AI is increasingly part of IT budget discussions, but its value depends on practical application. A best-practice approach focuses on use cases that deliver immediate, measurable benefits.

Within data-driven ITSM, AI can support tasks such as ticket classification, trend analysis, or knowledge assistance. These capabilities reduce manual effort and improve consistency without requiring large-scale transformation projects.

OTRS supports a pragmatic approach to AI by enabling flexible integration of AI services where they deliver clear value, without forcing organizations into rigid or one-size-fits-all models.

When AI is integrated flexibly and aligned with existing ITSM processes, it strengthens the ROI case instead of adding complexity or uncertainty.

Best Practice #8: Align ITSM with long-term budget goals

Data-driven ITSM is not a one-time initiative. It is a continuous framework that supports better budgeting year after year. By linking service performance with financial outcomes, IT teams become active contributors to business planning rather than perceived cost centers.

This alignment enables organizations to respond more confidently to budget pressure, adjust priorities as conditions change, and demonstrate value in a language business stakeholders understand.
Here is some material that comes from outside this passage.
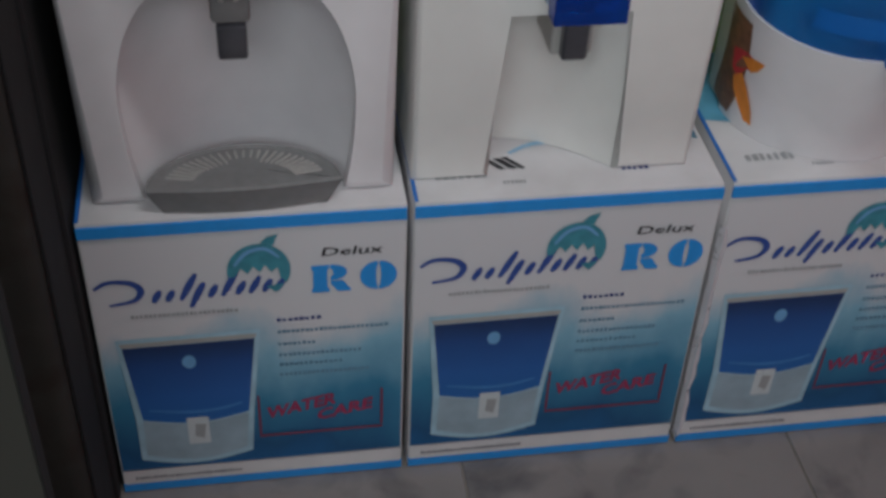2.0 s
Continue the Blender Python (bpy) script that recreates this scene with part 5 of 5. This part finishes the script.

Conclusion: Turning budget pressure into opportunity

Meeting 2026 budget targets does not require cutting services or delaying modernization. It requires clarity, discipline and the ability to connect investment with outcomes.

By applying IT budgeting best practices and using data-driven ITSM to improve productivity, reduce unnecessary costs, and support informed decisions, organizations can turn budget pressure into an opportunity. In a cost-sensitive environment, this approach is not optional: it is essential.